Tories accuse Labour of recklessness over opposition to Brexit Repeal Bill
Downing Street has said Britain is ready to “intensify” talks with the EU.
Parliament is set for a dramatic clash over Brexit after Labour announced its MPs will vote against the key piece of legislation taking Britain out of the European Union.
Jeremy Corbyn’s party will hope its decision to oppose the European Union (Withdrawal) Bill at second reading will split the Conservatives when it comes to a vote on Monday.
But Labour was accused of recklessness by Tories, who said failure to get the bill through Parliament would risk a chaotic Brexit at the point of withdrawal in 2019.
The row blew up as Brexit Secretary David Davis briefed the House of Commons on the progress of negotiations in Brussels, which he said had been “tough” but had made “significant steps forward” on issues like citizens’ rights and the Irish border.
Mr Davis confirmed that the UK was ready to step up the tempo of talks and urged EU chief negotiator Michel Barnier to show more “imagination and flexibility”, particularly over Britain’s exit bill, where the two sides took “very different legal stances”.
But he made clear that he expected the row over money to continue right to the end of the two-year negotiation period.
Prominent Tory backbencher Jacob Rees-Mogg told the Commons that the EU’s proposal for a financial settlement estimated at £50-£80 billion amounted to a “demand for money with menaces” which he branded “ridiculous”.
But Mr Davis was careful to avoid repeating International Trade Secretary Liam Fox’s accusation of EU “blackmail”, describing it instead as “a pressure tactic to make us pay”.
The Brexit Secretary was jeered by Labour MPs as he told the Commons: “Nobody has ever pretended this would be simple or easy.
“We’ve always said this negotiation would be tough, complex and at times confrontational.

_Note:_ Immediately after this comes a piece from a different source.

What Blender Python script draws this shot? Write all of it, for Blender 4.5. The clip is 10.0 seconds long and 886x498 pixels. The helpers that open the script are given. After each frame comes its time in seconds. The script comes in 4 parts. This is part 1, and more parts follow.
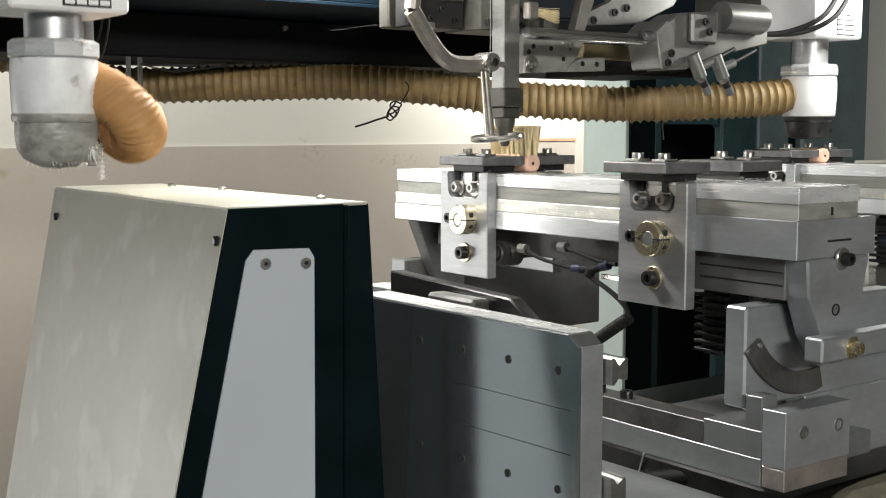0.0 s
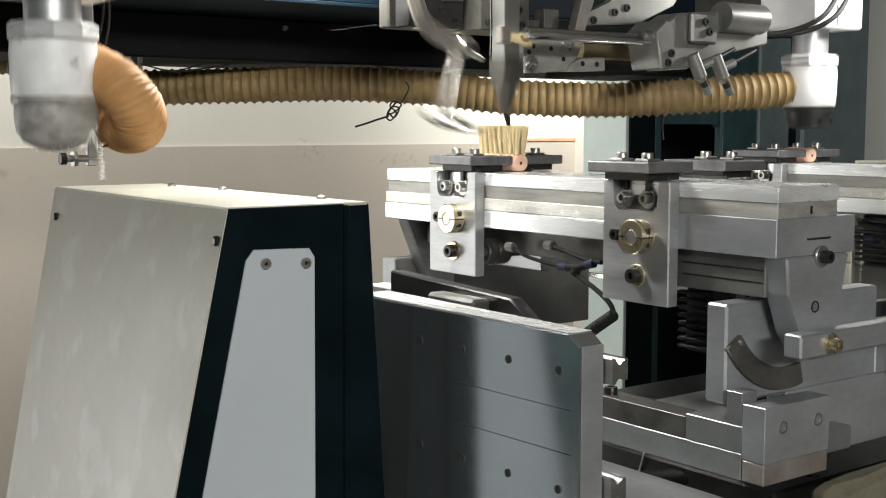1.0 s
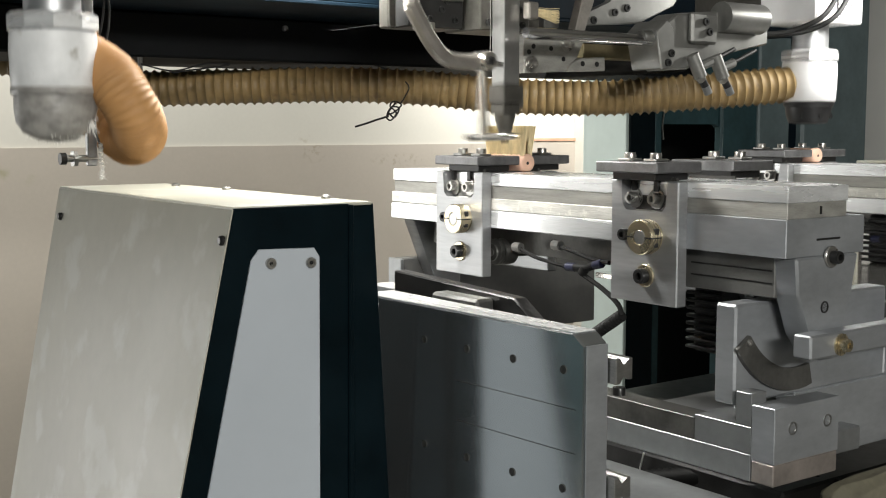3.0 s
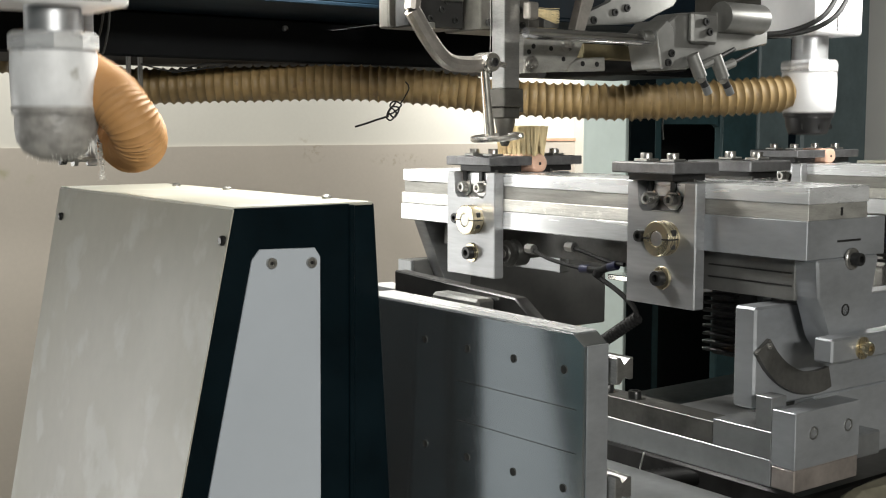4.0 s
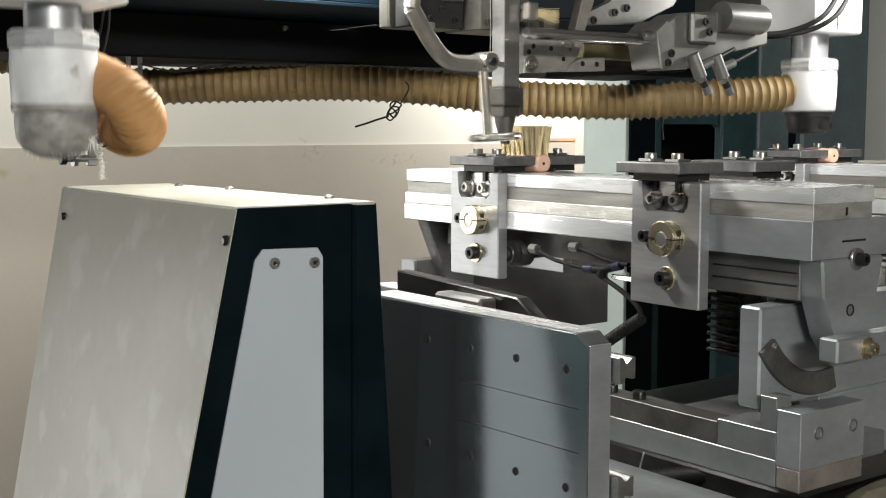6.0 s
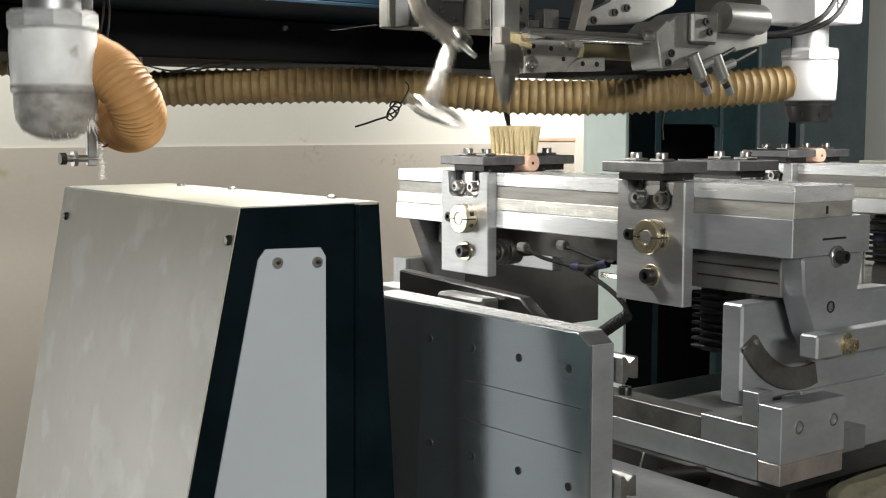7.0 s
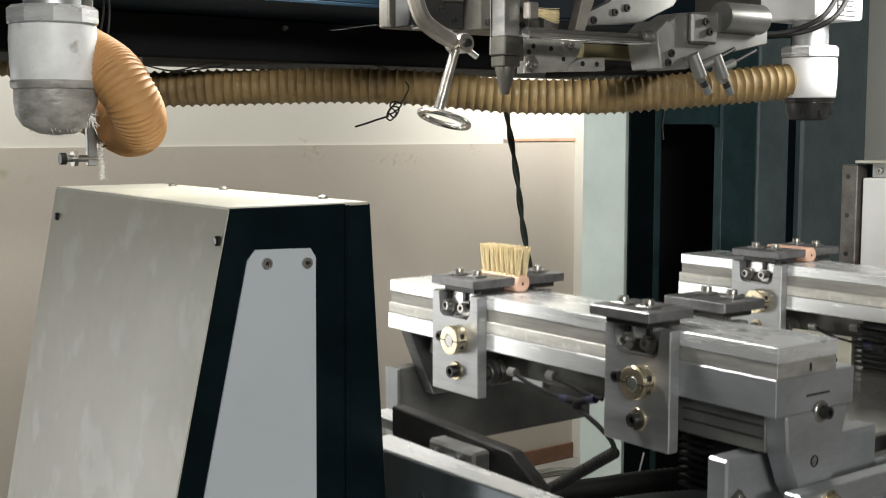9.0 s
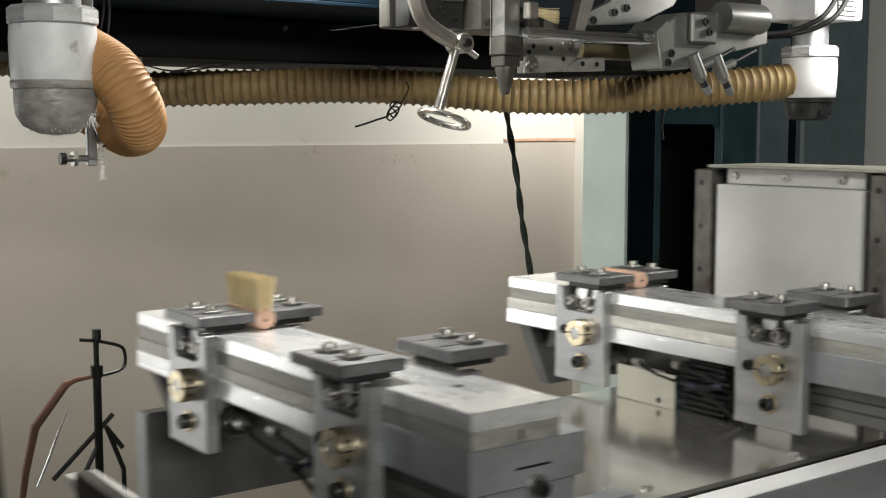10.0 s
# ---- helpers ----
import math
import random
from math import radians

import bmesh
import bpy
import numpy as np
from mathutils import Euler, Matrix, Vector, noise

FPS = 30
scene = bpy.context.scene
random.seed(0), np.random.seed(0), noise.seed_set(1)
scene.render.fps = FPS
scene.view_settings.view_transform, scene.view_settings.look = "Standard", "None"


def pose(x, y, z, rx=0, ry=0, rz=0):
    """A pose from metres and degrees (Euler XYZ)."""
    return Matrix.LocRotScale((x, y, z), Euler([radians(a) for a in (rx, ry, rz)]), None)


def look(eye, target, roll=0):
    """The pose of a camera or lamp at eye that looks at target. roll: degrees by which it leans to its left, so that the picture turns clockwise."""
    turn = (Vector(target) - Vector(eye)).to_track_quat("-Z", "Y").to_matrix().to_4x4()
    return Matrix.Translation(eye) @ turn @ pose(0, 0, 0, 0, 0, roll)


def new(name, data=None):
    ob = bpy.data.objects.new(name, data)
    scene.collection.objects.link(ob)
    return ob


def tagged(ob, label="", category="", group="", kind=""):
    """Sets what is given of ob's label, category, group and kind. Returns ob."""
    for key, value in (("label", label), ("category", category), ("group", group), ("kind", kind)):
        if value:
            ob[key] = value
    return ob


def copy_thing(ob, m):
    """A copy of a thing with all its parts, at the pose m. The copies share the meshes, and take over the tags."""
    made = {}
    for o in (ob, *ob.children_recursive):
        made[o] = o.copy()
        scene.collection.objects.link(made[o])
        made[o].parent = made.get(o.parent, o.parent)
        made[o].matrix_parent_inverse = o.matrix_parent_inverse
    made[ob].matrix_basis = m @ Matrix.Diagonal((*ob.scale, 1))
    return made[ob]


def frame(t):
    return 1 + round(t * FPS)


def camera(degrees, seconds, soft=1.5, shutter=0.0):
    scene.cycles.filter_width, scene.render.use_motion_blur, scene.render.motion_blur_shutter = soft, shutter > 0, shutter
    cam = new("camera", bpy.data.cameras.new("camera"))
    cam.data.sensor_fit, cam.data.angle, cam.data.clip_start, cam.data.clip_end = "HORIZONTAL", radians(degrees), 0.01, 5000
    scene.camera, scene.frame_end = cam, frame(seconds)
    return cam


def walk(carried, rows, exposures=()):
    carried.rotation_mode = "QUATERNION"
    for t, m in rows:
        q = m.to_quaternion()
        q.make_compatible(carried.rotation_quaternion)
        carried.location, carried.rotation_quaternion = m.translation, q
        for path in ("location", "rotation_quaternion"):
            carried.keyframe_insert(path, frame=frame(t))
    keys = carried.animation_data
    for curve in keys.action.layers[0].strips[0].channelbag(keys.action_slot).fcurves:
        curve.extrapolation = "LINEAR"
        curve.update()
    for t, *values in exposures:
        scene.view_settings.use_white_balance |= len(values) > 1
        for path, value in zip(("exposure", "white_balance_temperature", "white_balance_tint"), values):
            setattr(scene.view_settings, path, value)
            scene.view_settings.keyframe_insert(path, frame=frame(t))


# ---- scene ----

H = 1.45
cam = camera(40.44, 10.0, soft=1.1, shutter=0.5)
EYE_POSE = pose(0, 0, H, 84.27, 0, -36.70)
walk(cam, [(0, EYE_POSE), (10, EYE_POSE)], [(0, 0.0), (8.5, 0.0), (9.0, -0.07), (9.5, -0.2), (10, -0.36)])

# ---- light ----
world = bpy.data.worlds.new("world")
scene.world = world
world.use_nodes = True
world.node_tree.nodes["Background"].inputs[0].default_value = (0.75, 0.85, 1.0, 1)
world.node_tree.nodes["Background"].inputs[1].default_value = 0.03
scene.view_settings.exposure = 0.0


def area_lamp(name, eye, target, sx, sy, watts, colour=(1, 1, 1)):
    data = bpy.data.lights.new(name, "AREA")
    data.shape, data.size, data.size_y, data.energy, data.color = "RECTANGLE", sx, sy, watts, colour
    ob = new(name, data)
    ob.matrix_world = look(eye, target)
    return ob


COOL = (1.0, 0.985, 0.93)
# Unseen fill lamp added low in front, reaches the hose under the gantry.
area_lamp("front_fill_lamp", (-0.35, -2.3, 2.2), (0.70, 1.1, 1.35), 1.4, 0.25, 86, COOL)
area_lamp("ceiling_tube_lamp", (0.95, 3.0, 3.1), (0.95, 3.3, 0), 1.4, 0.25, 76, COOL)
area_lamp("corner_tube_lamp", (3.25, 3.3, 1.95), (3.4, 3.9, 1.4), 0.5, 0.1, 16, COOL)
area_lamp("window_daylight", (-1.42, 3.94, 0.98), (-1.42, 0.0, 0.98), 1.60, 1.02, 26, (1.0, 0.99, 0.95))
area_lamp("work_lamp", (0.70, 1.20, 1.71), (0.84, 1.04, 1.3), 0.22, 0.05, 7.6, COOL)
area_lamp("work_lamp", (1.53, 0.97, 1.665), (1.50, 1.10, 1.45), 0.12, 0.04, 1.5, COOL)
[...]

So it has proved.”
Shadow Brexit secretary Sir Keir Starmer reminded him that Dr Fox had said striking an agreement with the EU would be “one of the easiest deals in human history”, while Mr Davis himself predicted that free trade deals covering an area massively greater than the EU would be in place by the time of withdrawal.
Sir Keir called on the Government to drop some of Mrs May’s “deeply flawed red lines” in the negotiations, including her insistence that Britain will no longer be subject to the European Court of Justice after Brexit.

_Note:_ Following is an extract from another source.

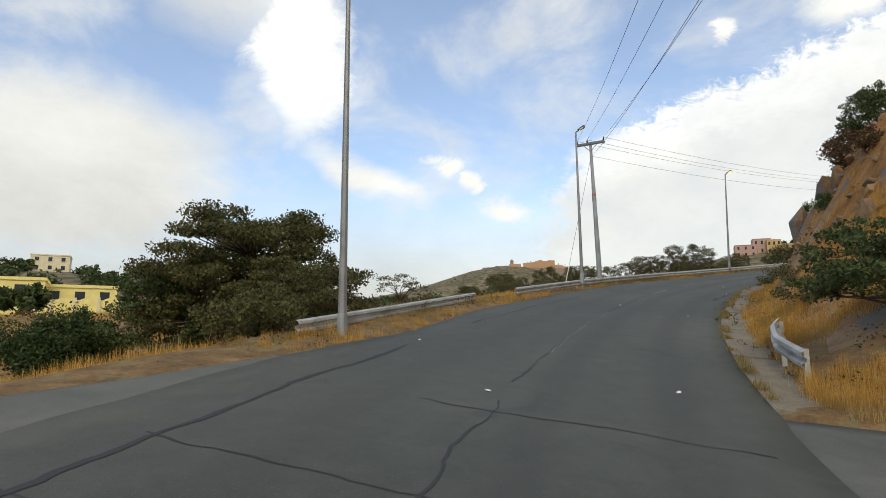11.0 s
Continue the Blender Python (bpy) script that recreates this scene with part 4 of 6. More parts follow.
part("balcony", boxed(9.1, -1.5, 8.28, 12.0, 0.016, 9.06, None, 0.02), CONCRETE_W := two_scale("stained_concrete", (0.40, 0.385, 0.35), (0.54, 0.52, 0.48), (0.64, 0.63, 0.59), 0.9, 9, 0.85), annex, "stained concrete landing parapet")
part("column", boxed(9.52, -1.47, 4.0, 9.76, -1.23, 8.276), CONCRETE_W, annex)
part("column", boxed(11.70, -1.47, 4.0, 11.94, -1.23, 8.276), CONCRETE_W, annex)
bm = bmesh.new()
f = [bm.verts.new((x, y, z)) for y in (-1.48, 0.014) for x, z in ((5.9, 6.15), (7.15, 6.2), (9.50, 8.02), (9.094, 8.72))]
for q in ((0, 1, 2, 3), (7, 6, 5, 4), (0, 4, 5, 1), (1, 5, 6, 2), (2, 6, 7, 3), (3, 7, 4, 0)):
    bm.faces.new([f[i] for i in q])
bmesh.ops.recalc_face_normals(bm, faces=bm.faces)
part("stair_flight", bm, WHITE, annex, "white rendered side of the upper stair flight")
PEELED = two_scale("bare_plaster_patch", (0.16, 0.14, 0.12), (0.30, 0.27, 0.235), (0.46, 0.43, 0.39), 2.0, 22.0, 0.95)
rp = np.random.default_rng(313)


def peeling(x0, x1, z0, z1, n_, y, parent, big=0.13):
    """Ragged flakes of bare plaster on a wall whose face lies at y."""
    bm_ = bmesh.new()
    for k_ in range(n_):
        cx, cz, r_ = x0 + (x1 - x0) * rp.random(), z0 + (z1 - z0) * rp.random(), big * (0.25 + 0.75 * rp.random())
        dy = y - 0.004 - 0.0006 * k_
        ring_ = [bm_.verts.new((cx + 1.6 * r_ * (0.5 + 0.6 * rp.random()) * math.cos(a_), dy, cz + 0.7 * r_ * (0.5 + 0.6 * rp.random()) * math.sin(a_))) for a_ in np.linspace(0, 2 * math.pi, 11)[:-1]]
        bm_.faces.new(ring_)
    ob_ = part("peeling_patch", bm_, PEELED, parent, "flaking patch of bare grey plaster")
    return tagged(ob_, "flaking patch of bare grey plaster", kind="stuff")


peeling(5.42, 6.38, 8.80, 9.02, 16, 0.02, annex)
peeling(2.6, 4.6, 9.18, 9.30, 9, 0.02, annex, 0.07)
peeling(1.9, 2.2, 8.7, 9.3, 3, 0.02, annex, 0.05)
peeling(6.6, 7.4, 8.2, 8.5, 5, 0.02, annex, 0.06)

def slope_box(x0, x1, zb0, zb1, zt0, zt1, y0, y1):
    bm_ = bmesh.new()
    v_ = [bm_.verts.new(c) for c in ((x0, y0, zb0), (x1, y0, zb1), (x1, y0, zt1), (x0, y0, zt0), (x0, y1, zb0), (x1, y1, zb1), (x1, y1, zt1), (x0, y1, zt0))]
    for q in ((0, 1, 2, 3), (7, 6, 5, 4), (0, 4, 5, 1), (1, 5, 6, 2), (2, 6, 7, 3), (3, 7, 4, 0)):
        bm_.faces.new([v_[i] for i in q])
    bmesh.ops.recalc_face_normals(bm_, faces=bm_.faces)
    return bm_


stair = thing("outside_stair", (-12.67, 52.1, 0), "concrete stair with a rusty iron railing and white landing wall", "stairs", turn=126.6)
nosing = lambda x: 2.99 + (0.99 - x) * 0.569  # noqa: E731
n_st = 10
for k in range(n_st):
    x = 1.95 - k * 0.353
    part("step", boxed(x - 0.38, 0.62, nosing(x) - 0.26, x, 1.90, nosing(x) - 0.03, None, 0.01), CONCRETE_W, stair)
part("soffit", slope_box(1.95, -1.6, nosing(1.95) - 0.62, nosing(-1.6) - 0.50, nosing(1.95) - 0.27, nosing(-1.6) - 0.27, 0.62, 1.90), CONCRETE_W, stair, "sloping concrete underside of the flight")
part("stringer", slope_box(2.0, -1.62, nosing(2.0) - 0.34, nosing(-1.62) - 0.22, nosing(2.0), nosing(-1.62), 1.902, 2.04), WHITE, stair, "white sloping stair edge, worn")
part("landing", boxed(-5.0, 0.06, 4.30, -1.64, 1.98, 4.54), CONCRETE_W, stair)
part("landing_wall", boxed(-4.7, 1.984, 4.46, -1.66, 2.16, 5.36, None, 0.015), WHITE, stair, "white landing parapet wall")
part("column", boxed(-2.50, 1.72, 2.2, -2.12, 1.97, 4.295), WHITE, stair)
bm = bmesh.new()
rail_z = lambda x: nosing(x) + 0.98  # noqa: E731
tube(bm, [(1.84, 1.97, rail_z(1.84)), (-1.62, 1.97, rail_z(-1.62))], [0.03, 0.03], 6)
tube(bm, [(1.84, 1.97, rail_z(1.84) - 0.86), (-1.62, 1.97, rail_z(-1.62) - 0.86)], [0.018, 0.018], 6)
tube(bm, [(1.84, 1.97, nosing(1.84) - 0.1), (1.84, 1.97, rail_z(1.84))], [0.03, 0.03], 6)
part("handrail", bm, RUSTY, stair, "rusty red iron handrail")
for k in range(20):
    x = 1.68 - k * 0.17
    bm = bmesh.new()
    tube(bm, [(x, 1.97, rail_z(x) - 0.87), (x, 1.97, rail_z(x))], [0.013, 0.013], 5)
    part("baluster", bm, RUSTY, stair)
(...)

It had become clear that the PM’s red lines were “part of the problem”, and it was “fantasy” to believe that a deep and comprehensive trade deal could be forged while she stuck to them, he said.

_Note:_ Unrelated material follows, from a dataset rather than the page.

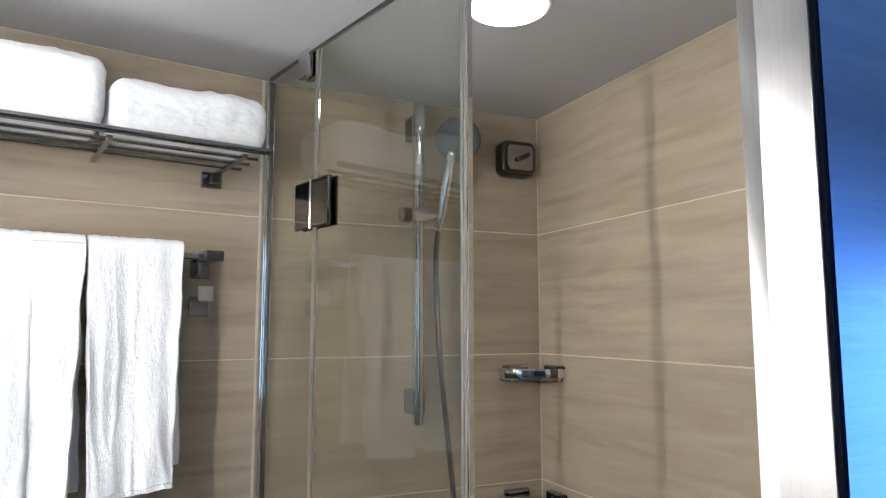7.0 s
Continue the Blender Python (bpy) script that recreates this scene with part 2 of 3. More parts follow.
def solid(name, bm, mat, label, category, group="", kind=""):
    me = bpy.data.meshes.new(name)
    bmesh.ops.transform(bm, matrix=PLACE, verts=bm.verts[:])
    bm.to_mesh(me)
    bm.free()
    me.materials.append(mat)
    flags = [f.use_smooth for f in me.polygons]
    me.set_sharp_from_angle(angle=radians(40))
    me.polygons.foreach_set("use_smooth", flags)
    ob = new(name, me)
    BASE[ob] = Vector((0, 0, 0))
    return tagged(ob, label, category, group, kind)


# ---- the setting ----
CEILING_Z = 2.02
ROWS_Z = [0.0, 0.29, 0.588, 0.886, 1.12, 1.423, 1.72, CEILING_Z]

wall_back = solid("wall_back", bm_box(-0.677, 0.10, 0.0012, 0.12, -0.1, 2.2), GROUT, "beige stone-tiled bathroom wall with pale grout", "wall", kind="structure")
PLACE = TOILET_WALL
wall_toilet = solid("wall_toilet", bm_box(-1.60, -0.677, 0.0012, 0.12, -0.1, 2.2), GROUT, "beige stone-tiled wall behind the toilet with pale grout", "wall", kind="structure")
PLACE = HERE
wall_right = solid("wall_right", bm_box(0.0012, 0.12, -1.044, 0.0012, -0.1, 2.2), GROUT, "beige stone-tiled shower wall with pale grout", "wall", kind="structure")
wall_left = solid("wall_left", bm_box(-1.54, -1.42, -1.05, 0.003, -0.1, 2.2), CABIN, "plain unseen bathroom side wall, darkened to dim its reflection", "wall", kind="structure")
bathroom_ceiling = solid("ceiling", bm_box(-1.42, 0.003, -1.06, 0.003, CEILING_Z, 2.2), CEIL, "light grey painted bathroom ceiling panel", "ceiling", kind="structure")
floor_slab = solid("floor", bm_box(-1.54, 0.12, -1.12, 0.12, -0.12, -0.004), FLOORGROUT, "dark brown tiled bathroom floor", "floor", kind="structure")

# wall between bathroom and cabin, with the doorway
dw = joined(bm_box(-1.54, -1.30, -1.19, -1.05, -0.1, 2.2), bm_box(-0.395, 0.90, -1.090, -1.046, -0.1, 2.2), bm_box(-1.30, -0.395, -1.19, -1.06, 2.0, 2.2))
wall_door = solid("wall_door", dw, CABIN, "partition wall with the bathroom doorway, darkened to dim its reflection", "wall", kind="structure")

# the cabin round the camera
RX0, RX1 = -1.36, -1.08
cabin = [("wall_cabin_left", bm_box(-2.3, -2.2, -3.3, -1.12, -0.1, 2.3)), ("wall_cabin_rear", joined(bm_box(-2.2, RX0, -3.4, -3.3, -0.1, 2.3), bm_box(RX1, 0.9, -3.4, -3.3, -0.1, 2.3), bm_box(RX0, RX1, -3.4, -3.3, -0.1, 1.0), bm_box(RX0, RX1, -3.4, -3.3, 2.1, 2.3))),
         ("wall_cabin_front", bm_box(-2.2, -1.54, -1.19, -1.05, -0.1, 2.3))]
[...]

“We are reaching the stage of negotiations where fantasy meets brutal reality,” said Sir Keir.
“Too many promises have been made about Brexit which can’t be kept.”
Labour’s announcement that it will oppose the EU (Withdrawal) Bill at the first stage of its passage through the Commons came after a meeting of the shadow cabinet on Tuesday morning.
A party spokesman said: “Labour fully respects the democratic decision to leave the European Union, voted to trigger Article 50 and backs a jobs-first Brexit with full tariff-free access to the European single market.
“But as democrats we cannot vote for a bill that unamended would let Government ministers grab powers from Parliament to slash people’s rights at work and reduce protection for consumers and the environment.
“Parliament has already voted to leave the European Union. But the Government’s EU Withdrawal Bill would allow Conservative ministers to set vital terms on a whim, including of Britain’s exit payment, without democratic scrutiny.”